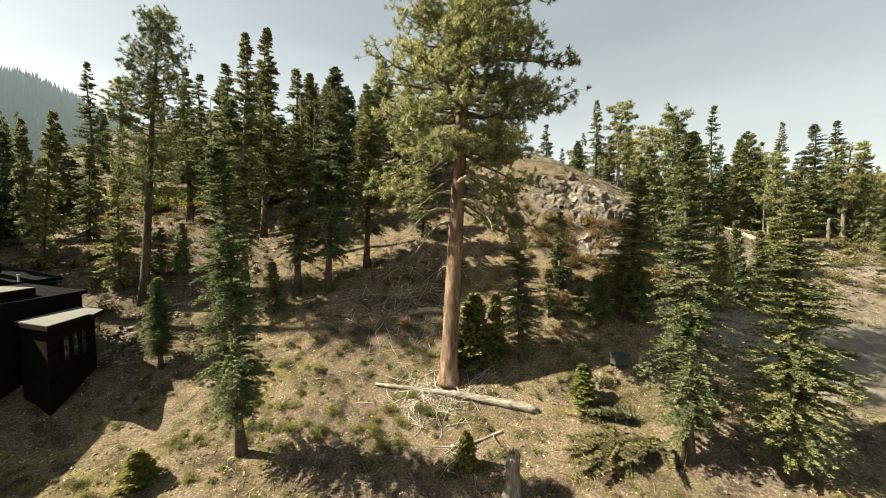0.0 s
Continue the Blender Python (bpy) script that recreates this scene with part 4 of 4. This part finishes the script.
undergrowth("olive", 60, -23, 20, 10.5, 26, 0.2, 0.5, 59, "dark low growth on the clearing's soil")
undergrowth("olive", 46, 38, 58, 27, 46, 0.7, 1.5, 60, "dark grey-green bushes on the stony meadow")
undergrowth("green", 60, 40, 58, 27, 44, 0.4, 1.0, 61, "olive bushes on the meadow's lower slope")
undergrowth("yellow", 30, -62, -44, 40, 56, 0.7, 1.4, 45, "yellowing bushes on the far slope")
undergrowth("olive", 90, -22, 8, 25, 36, 0.3, 0.9, 46, "dark low bushes on the shaded forest floor")
undergrowth("russet", 60, -16, 34, 38, 62, 0.3, 0.8, 47, "dry low bushes on the ridge")
undergrowth("olive", 60, 24, 58, 28, 48, 0.3, 0.9, 48, "low dry bushes on the meadow")
undergrowth("green", 70, -24, 14, 11, 25, 0.25, 0.6, 49, "low yellow-green growth on the clearing")
undergrowth("russet", 60, -20, 20, 12, 26, 0.2, 0.5, 50, "low dead brown growth on the clearing")


# ---- rocks ----
def rock_mesh(name, seed, sharp):
    rng = np.random.default_rng(seed)
    bm = bmesh.new()
    bmesh.ops.create_icosphere(bm, subdivisions=2, radius=0.5)
    cuts = [(Vector(unit(rng.normal(size=3))), rng.uniform(0.14, 0.36)) for _ in range(sharp)]
    for v in bm.verts:
        for nrm, d in cuts:
            over = v.co.dot(nrm) - d
            if over > 0:
                v.co -= nrm * over
        v.co += Vector(rng.normal(0, 0.018, 3))
    me = bpy.data.meshes.new(name)
    bm.to_mesh(me)
    bm.free()
    me.materials.append(ROCK)
    return me


ROCKS = [rock_mesh("rock_shape", 200 + s, 8) for s in range(7)]


def outcrop(label, count, x, y, rx, ry, lo, hi, seed, squash=0.8, sink=0.25):
    rng = random.Random(seed)
    ob = thing("rock_outcrop", label, "rock", Matrix.Translation((x, y, float(ground(x, y)))), "rocks")
    for _ in range(count):
        a, r = rng.uniform(0, 6.28), rng.uniform(0, 1) ** 0.6
        px, py = x + rx * r * math.cos(a), y + ry * r * math.sin(a)
        k = rng.uniform(lo, hi) * (1.15 - 0.6 * r)
        rock = part("rock", rng.choice(ROCKS), None, ob)
        rock.matrix_local = Matrix.Translation((px - x, py - y, float(rough_ground(px, py)) - float(ground(x, y)) + k * (0.5 - sink) * squash)) @ pose(0, 0, 0, rng.uniform(-25, 25), rng.uniform(-25, 25), rng.uniform(0, 360)) @ Matrix.Diagonal((k * rng.uniform(0.8, 1.4), k, k * squash * rng.uniform(0.8, 1.3), 1))


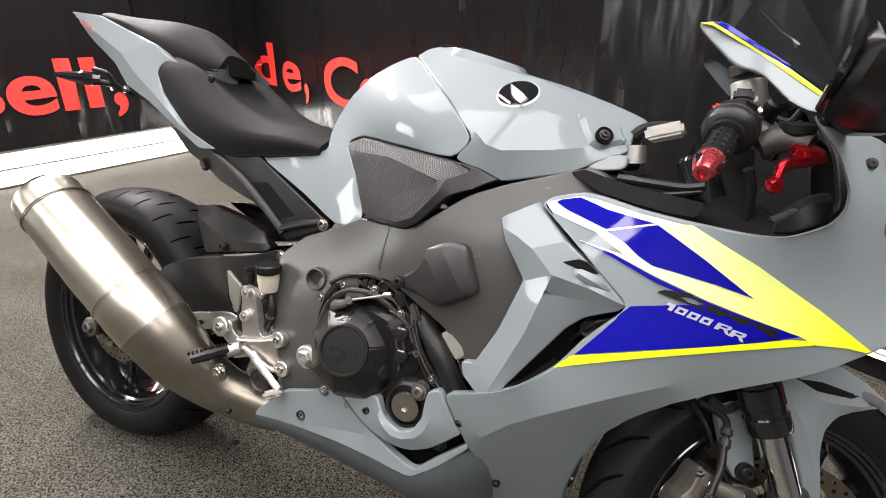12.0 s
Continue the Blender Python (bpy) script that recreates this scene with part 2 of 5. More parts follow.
def thing(name, m=None, label="", category="", group="", kind=""):
    ob = new(name)
    ob.empty_display_size = 0.1
    if m is not None:
        ob.matrix_world = m
    return tagged(ob, label, category, group, kind)


def rounded(loop, amount):
    """Cuts the corners of a closed loop of points once."""
    if not amount:
        return [Vector(p) for p in loop]
    out = []
    n = len(loop)
    for i in range(n):
        a, b, c = (Vector(loop[j % n]) for j in (i - 1, i, i + 1))
        la, lc = (a - b).length, (c - b).length
        cut_a, cut_c = min(amount, la * 0.3), min(amount, lc * 0.3)
        pa, pc = b + (a - b) * (cut_a / max(la, 1e-6)), b + (c - b) * (cut_c / max(lc, 1e-6))
        out += [pa, (pa + pc) * 0.25 + b * 0.5, pc]
    return out


def dense(loop, cell):
    out = []
    n = len(loop)
    for i in range(n):
        a, b = loop[i], loop[(i + 1) % n]
        k = max(1, math.ceil((b - a).length / cell))
        out += [a.lerp(b, j / k) for j in range(k)]
    return out


def inside(p, poly):
    x, y, hit = p[0], p[1], False
    n = len(poly)
    for i in range(n):
        ax, ay, bx, by = poly[i][0], poly[i][1], poly[i - 1][0], poly[i - 1][1]
        if (ay > y) != (by > y) and x < (bx - ax) * (y - ay) / (by - ay) + ax:
            hit = not hit
    return hit


def area2(poly):
    return sum(poly[i - 1][0] * poly[i][1] - poly[i][0] * poly[i - 1][1] for i in range(len(poly)))


def inset(poly, d):
    n, s = len(poly), 1 if area2(poly) > 0 else -1
    out = []
    for i in range(n):
        a, b, c = Vector(poly[i - 1]), Vector(poly[i]), Vector(poly[(i + 1) % n])
        e = (c - a)
        nrm = Vector((-e.y, e.x)) * s
        if nrm.length > 1e-9:
            nrm.normalize()
        out.append(b + nrm * d)
    return out


def near_edge(p, poly, d):
    n = len(poly)
    for i in range(n):
        a, b = poly[i - 1], poly[i]
        ab = b - a
        t = max(0, min(1, (p - a).dot(ab) / max(ab.length_squared, 1e-12)))
        if (a + ab * t - p).length_squared < d * d:
            return True
    return False


def sheet(poly, cell, bevel, lines=()):
    """Triangles that fill a plane outline: its points, then one ring inside it, creases, then a grid. Returns points, faces, ring sizes."""
    ring = [q for q in inset(poly, bevel) if inside(q, poly)] if bevel else []
    fixed, links = [], []
    for line in lines:
        for i, q in enumerate(line):
            if i:
                links.append((len(poly) + len(ring) + len(fixed) - 1, len(poly) + len(ring) + len(fixed)))
            fixed.append(q)
    xs, ys = [p.x for p in poly], [p.y for p in poly]
    grid = []
    j = 0
    y = min(ys)
    while y < max(ys):
        x = min(xs) + (cell / 2 if j % 2 else 0)
        while x < max(xs):
            q = Vector((x, y))
            if inside(q, poly) and not near_edge(q, poly, bevel + cell * 0.5) and all((q - w).length_squared > cell * cell * 0.3 for w in fixed):
                grid.append(q)
            x += cell
        y += cell * 0.87
        j += 1
    pts = list(poly) + ring + fixed + grid
    n = len(poly)
    v, _, f, orig, _, _ = mathutils.geometry.delaunay_2d_cdt(pts, [(i, (i + 1) % n) for i in range(n)] + links, [], 1, 1e-6)
    mid = [Vector(((v[t[0]].x + v[t[1]].x + v[t[2]].x) / 3, (v[t[0]].y + v[t[1]].y + v[t[2]].y) / 3)) for t in f]
    f = [t for t, c in zip(f, mid) if not links or inside(c, poly)]
    return v, f, orig, n, len(ring)


def surface_through(ctrl):
    """A depth over the x-z plane, bent along the straight lines between a few control points."""
    flat = [Vector((p[0], p[2])) for p in ctrl]
    v, _, f, orig, _, _ = mathutils.geometry.delaunay_2d_cdt(flat, [], [], 0, 1e-6)
    ys = [ctrl[o[0]][1] for o in orig]
    tris = [(v[a], v[b], v[c], ys[a], ys[b], ys[c]) for a, b, c in f]

    def depth(q):
        best, far = None, 1e9
        for a, b, c, ya, yb, yc in tris:
            d = (b.y - c.y) * (a.x - c.x) + (c.x - b.x) * (a.y - c.y)
            if abs(d) < 1e-12:
                continue
            u = ((b.y - c.y) * (q.x - c.x) + (c.x - b.x) * (q.y - c.y)) / d
            w = ((c.y - a.y) * (q.x - c.x) + (a.x - c.x) * (q.y - c.y)) / d
            o = -min(u, w, 1 - u - w)
            if o < far:
                best, far = u * ya + w * yb + (1 - u - w) * yc, o
                if o <= 1e-6:
                    break
        return best
    return depth


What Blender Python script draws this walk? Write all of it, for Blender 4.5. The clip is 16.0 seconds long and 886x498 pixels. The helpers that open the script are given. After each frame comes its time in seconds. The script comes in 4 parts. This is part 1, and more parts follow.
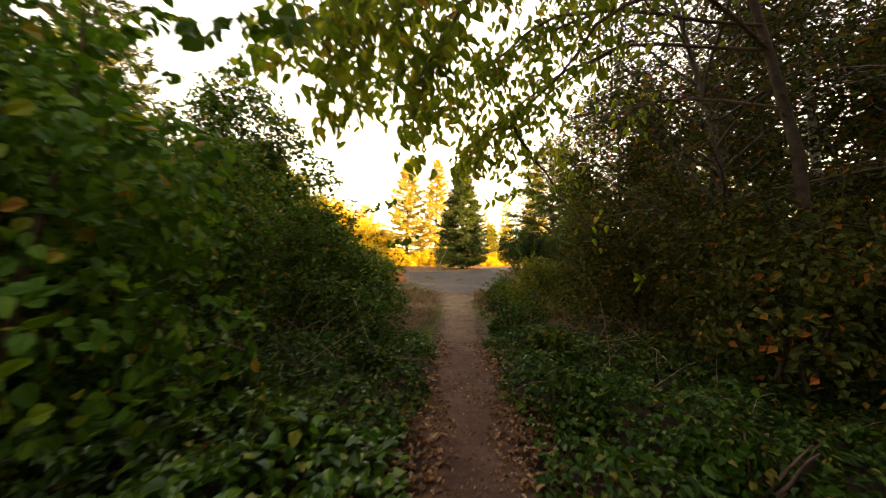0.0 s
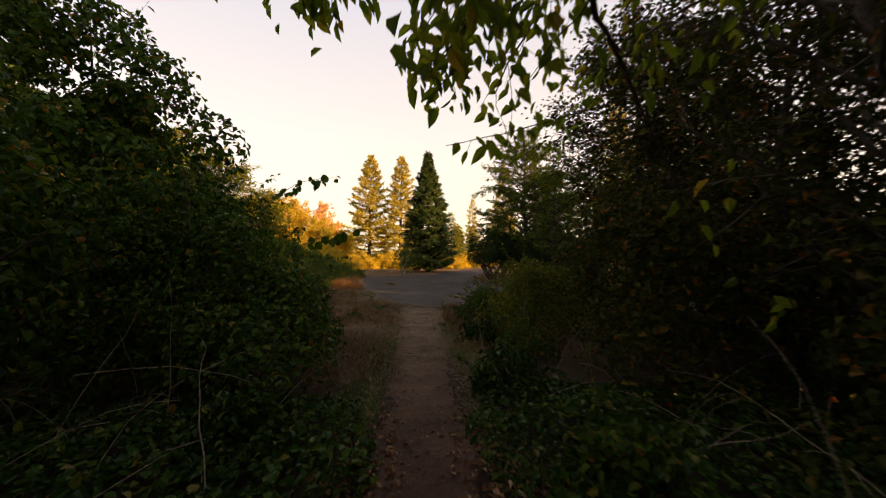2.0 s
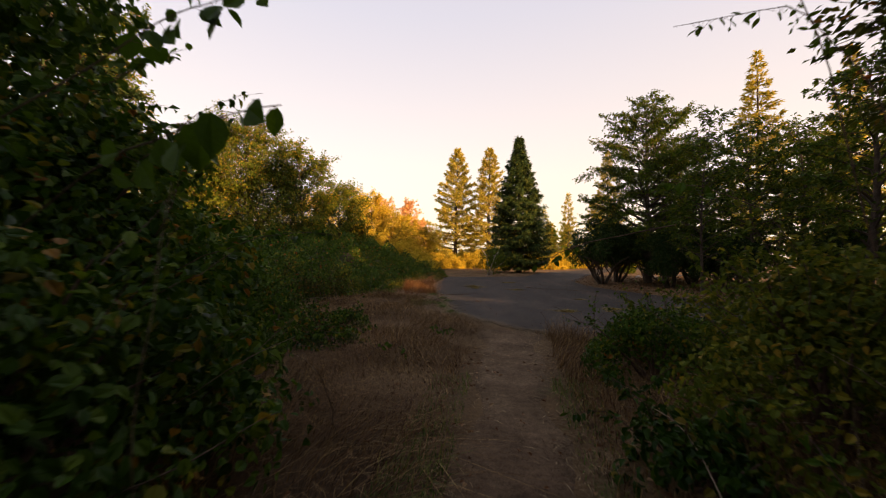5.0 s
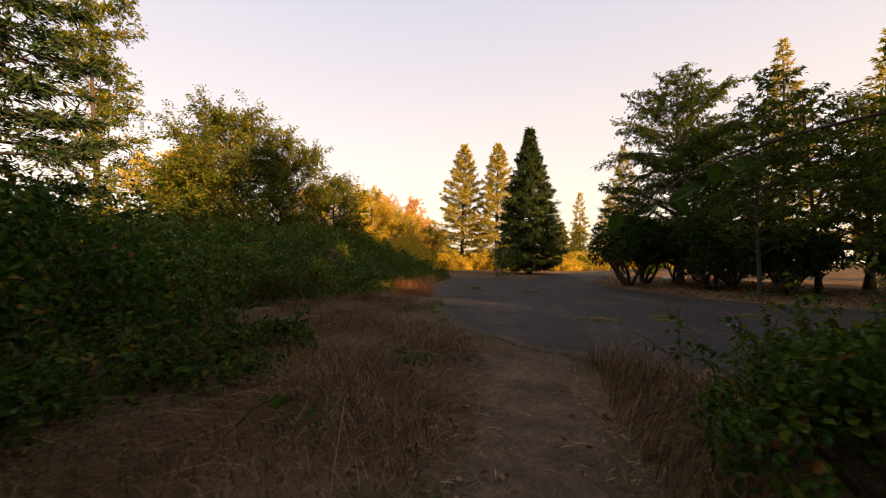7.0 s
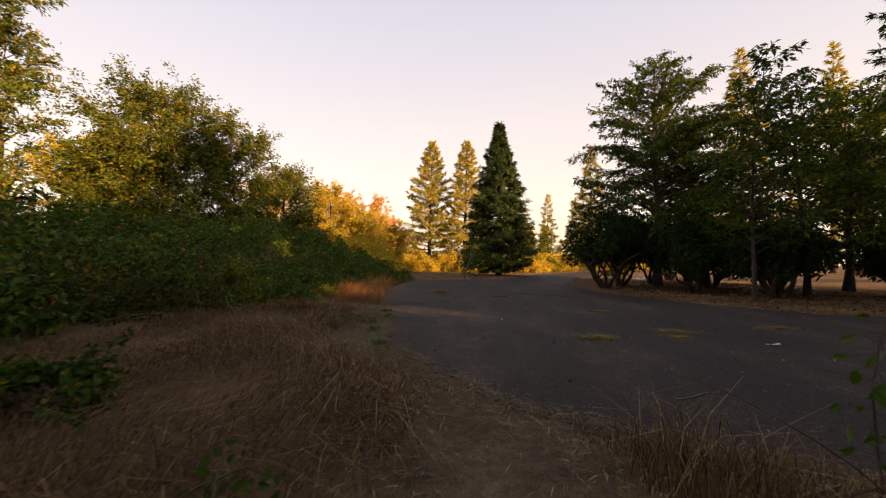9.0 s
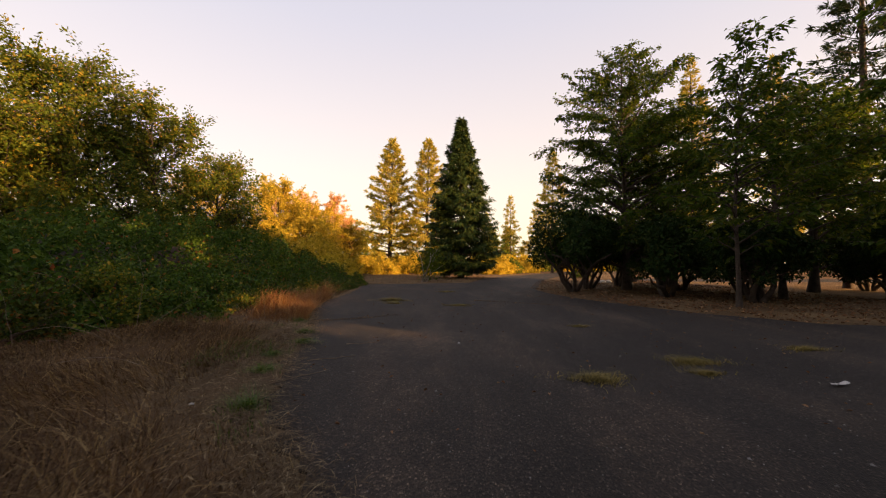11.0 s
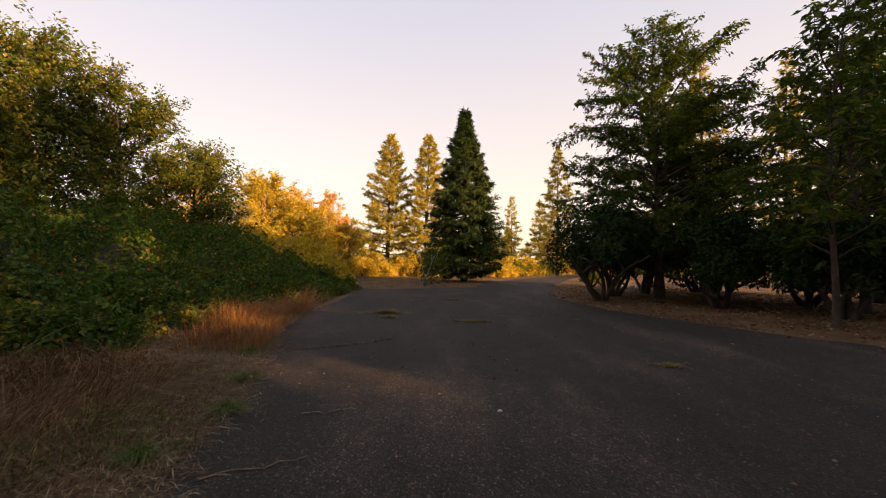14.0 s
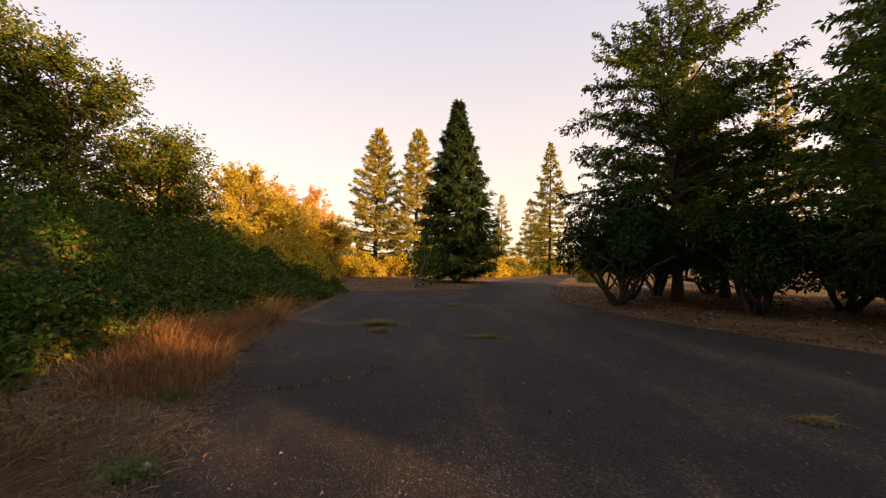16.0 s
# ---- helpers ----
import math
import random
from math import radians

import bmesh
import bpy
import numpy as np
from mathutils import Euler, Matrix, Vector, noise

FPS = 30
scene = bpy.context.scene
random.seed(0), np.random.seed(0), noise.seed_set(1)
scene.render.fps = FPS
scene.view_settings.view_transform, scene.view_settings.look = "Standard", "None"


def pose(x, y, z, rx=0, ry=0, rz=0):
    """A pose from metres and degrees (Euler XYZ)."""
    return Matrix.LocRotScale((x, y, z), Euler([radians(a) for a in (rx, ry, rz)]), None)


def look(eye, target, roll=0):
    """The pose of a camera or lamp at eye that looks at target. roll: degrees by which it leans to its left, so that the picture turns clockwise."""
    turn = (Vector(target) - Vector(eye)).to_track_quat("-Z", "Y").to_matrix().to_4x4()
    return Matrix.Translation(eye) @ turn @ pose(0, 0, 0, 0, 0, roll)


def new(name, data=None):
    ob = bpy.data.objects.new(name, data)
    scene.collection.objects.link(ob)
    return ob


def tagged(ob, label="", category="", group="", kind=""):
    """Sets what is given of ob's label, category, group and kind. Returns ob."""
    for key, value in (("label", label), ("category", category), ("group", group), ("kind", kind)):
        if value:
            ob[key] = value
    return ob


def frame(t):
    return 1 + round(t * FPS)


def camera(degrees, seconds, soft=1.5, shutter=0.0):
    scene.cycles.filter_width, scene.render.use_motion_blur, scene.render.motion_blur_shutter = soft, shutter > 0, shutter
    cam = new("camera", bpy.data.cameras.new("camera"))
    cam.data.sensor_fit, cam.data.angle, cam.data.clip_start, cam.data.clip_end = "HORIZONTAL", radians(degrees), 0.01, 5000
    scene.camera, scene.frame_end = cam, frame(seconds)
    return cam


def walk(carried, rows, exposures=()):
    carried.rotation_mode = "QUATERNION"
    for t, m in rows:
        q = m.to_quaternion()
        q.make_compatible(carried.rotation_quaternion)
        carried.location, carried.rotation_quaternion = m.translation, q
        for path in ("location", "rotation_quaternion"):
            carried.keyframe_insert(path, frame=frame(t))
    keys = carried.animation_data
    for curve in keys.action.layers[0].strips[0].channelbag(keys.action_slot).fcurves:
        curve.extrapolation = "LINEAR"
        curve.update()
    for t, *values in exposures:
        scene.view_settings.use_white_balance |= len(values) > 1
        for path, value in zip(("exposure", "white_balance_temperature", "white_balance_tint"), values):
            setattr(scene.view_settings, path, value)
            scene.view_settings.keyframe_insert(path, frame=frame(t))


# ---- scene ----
cam = camera(99.9, 16.0, 1.15, 0.4)
# seconds, x, y, z, yaw, pitch, roll
ROWS = [
    (0.0, 0.011, 0.432, 1.689, -0.26, 1.09, -0.20),
    (0.5, 0.029, 1.284, 1.728, -6.66, 1.22, -0.15),
    (1.0, 0.097, 2.124, 1.746, -9.88, 1.30, -0.05),
    (1.5, 0.170, 2.943, 1.740, -8.89, 1.33, 0.10),
    (2.0, 0.223, 3.738, 1.742, -5.45, 1.35, 0.30),
    (2.5, 0.278, 4.504, 1.740, -1.20, 1.32, 0.38),
    (3.0, 0.338, 5.296, 1.695, 1.46, 1.23, 0.38),
    (3.5, 0.394, 6.127, 1.648, 1.72, 1.21, 0.45),
    (4.0, 0.405, 6.964, 1.622, 2.18, 1.28, 0.35),
    (4.5, 0.376, 7.781, 1.594, 3.84, 1.35, 0.00),
    (5.0, 0.360, 8.531, 1.578, 8.17, 1.38, -0.30),
    (7.5, 0.365, 12.124, 1.235, 9.50, 1.83, -0.30),
    (8.0, 0.402, 12.760, 1.208, 8.92, 1.88, -0.32),
    (8.5, 0.427, 13.339, 1.199, 6.46, 2.01, -0.40),
    (9.0, 0.435, 13.883, 1.202, 4.79, 2.10, -0.40),
    (9.5, 0.480, 14.440, 1.222, 0.83, 2.14, -0.20),
    (10.0, 0.595, 14.998, 1.255, -0.26, 2.18, 0.10),
    (12.5, 0.729, 17.295, 1.244, -1.29, 2.67, -0.50),
    (13.0, 0.645, 17.716, 1.286, -0.95, 2.65, -0.48),
    (13.5, 0.538, 18.125, 1.298, -0.75, 2.64, -0.53),
    (14.0, 0.441, 18.534, 1.316, -1.03, 2.61, -0.47),
    (14.5, 0.373, 18.955, 1.337, -1.55, 2.59, -0.43),
    (15.0, 0.289, 19.396, 1.341, -2.24, 2.59, -0.50),
    (15.5, 0.182, 19.871, 1.342, -2.58, 2.58, -0.53),
    (16.0, 0.093, 20.361, 1.347, -2.98, 2.52, -0.50),
]
EXPOSURES = [(0.0, 3.45, 8100, 3), (0.8, 2.82, 7700, 4), (1.5, 2.05, 7200, 6), (3.0, 1.66, 6650, 10), (5.0, 1.7, 6600, 10), (8.0, 1.67, 6500, 10), (16.0, 1.67, 6500, 10)]
walk(cam, [(t, pose(x, y, z, 90 + pitch, roll, yaw)) for t, x, y, z, yaw, pitch, roll in ROWS], EXPOSURES)

# ---- sky and sun ----
SUN_TO = Vector((0.80, -0.58, 0.2)).normalized()
world = bpy.data.worlds.new("evening_sky")
scene.world = world
world.use_nodes = True
wn, wl = world.node_tree.nodes, world.node_tree.links
sky = wn.new("ShaderNodeTexSky")
sky.sky_type = "NISHITA"
sky.sun_disc = False
sky.sun_elevation = math.asin(SUN_TO.z)
sky.sun_rotation = math.atan2(SUN_TO.x, SUN_TO.y)
sky.air_density, sky.dust_density, sky.ozone_density = 1.0, 1.5, 1.5
bg = wn["Background"]
bg.inputs["Strength"].default_value = 0.4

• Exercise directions
In the entries above, identify every line with the string "tagged".

• Solution to the problem
    return tagged(ob, label, category, group, kind)
def tagged(ob, label="", category="", group="", kind=""):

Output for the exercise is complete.